Lines of data:

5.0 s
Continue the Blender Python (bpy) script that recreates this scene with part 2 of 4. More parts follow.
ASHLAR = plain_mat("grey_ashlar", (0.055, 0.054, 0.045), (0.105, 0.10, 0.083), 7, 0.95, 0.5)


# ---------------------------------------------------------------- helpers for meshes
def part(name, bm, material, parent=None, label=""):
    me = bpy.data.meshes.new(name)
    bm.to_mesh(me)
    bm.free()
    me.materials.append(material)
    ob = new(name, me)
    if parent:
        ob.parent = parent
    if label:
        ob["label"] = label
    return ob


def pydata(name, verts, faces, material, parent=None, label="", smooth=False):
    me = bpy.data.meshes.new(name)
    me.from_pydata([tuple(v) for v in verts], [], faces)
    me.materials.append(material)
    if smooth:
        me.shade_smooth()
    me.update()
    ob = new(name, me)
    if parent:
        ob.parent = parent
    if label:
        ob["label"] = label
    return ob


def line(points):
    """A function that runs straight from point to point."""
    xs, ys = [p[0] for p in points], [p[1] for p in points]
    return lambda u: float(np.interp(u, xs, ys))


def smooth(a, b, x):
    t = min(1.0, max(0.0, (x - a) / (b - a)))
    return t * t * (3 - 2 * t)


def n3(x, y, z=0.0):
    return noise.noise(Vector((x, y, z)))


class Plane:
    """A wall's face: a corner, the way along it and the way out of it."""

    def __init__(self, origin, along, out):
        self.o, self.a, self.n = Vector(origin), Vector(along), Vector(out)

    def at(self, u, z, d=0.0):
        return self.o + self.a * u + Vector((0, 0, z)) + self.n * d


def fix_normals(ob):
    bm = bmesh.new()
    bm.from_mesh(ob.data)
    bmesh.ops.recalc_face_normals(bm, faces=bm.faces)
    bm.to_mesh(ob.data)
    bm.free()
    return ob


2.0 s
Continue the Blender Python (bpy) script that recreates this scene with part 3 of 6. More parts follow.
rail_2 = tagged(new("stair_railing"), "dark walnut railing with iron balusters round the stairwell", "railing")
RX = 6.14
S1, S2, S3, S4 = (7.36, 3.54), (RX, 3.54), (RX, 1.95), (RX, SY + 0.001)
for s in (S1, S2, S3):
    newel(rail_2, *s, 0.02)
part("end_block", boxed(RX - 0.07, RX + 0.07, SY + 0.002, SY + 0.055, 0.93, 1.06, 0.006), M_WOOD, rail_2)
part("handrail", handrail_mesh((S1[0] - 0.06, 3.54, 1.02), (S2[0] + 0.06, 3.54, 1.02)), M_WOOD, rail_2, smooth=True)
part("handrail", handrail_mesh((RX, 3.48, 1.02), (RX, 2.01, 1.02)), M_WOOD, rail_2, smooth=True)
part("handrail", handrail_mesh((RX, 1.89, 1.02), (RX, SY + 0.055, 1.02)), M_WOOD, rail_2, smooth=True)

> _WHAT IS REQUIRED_
Repeat only what runs from the line holding "6. More parts follow." to the end of the data, keeping every line exactly as written, first and last included.

> _REPLY TO THE EXERCISE_
Continue the Blender Python (bpy) script that recreates this scene with part 3 of 6. More parts follow.
rail_2 = tagged(new("stair_railing"), "dark walnut railing with iron balusters round the stairwell", "railing")
RX = 6.14
S1, S2, S3, S4 = (7.36, 3.54), (RX, 3.54), (RX, 1.95), (RX, SY + 0.001)
for s in (S1, S2, S3):
    newel(rail_2, *s, 0.02)
part("end_block", boxed(RX - 0.07, RX + 0.07, SY + 0.002, SY + 0.055, 0.93, 1.06, 0.006), M_WOOD, rail_2)
part("handrail", handrail_mesh((S1[0] - 0.06, 3.54, 1.02), (S2[0] + 0.06, 3.54, 1.02)), M_WOOD, rail_2, smooth=True)
part("handrail", handrail_mesh((RX, 3.48, 1.02), (RX, 2.01, 1.02)), M_WOOD, rail_2, smooth=True)
part("handrail", handrail_mesh((RX, 1.89, 1.02), (RX, SY + 0.055, 1.02)), M_WOOD, rail_2, smooth=True)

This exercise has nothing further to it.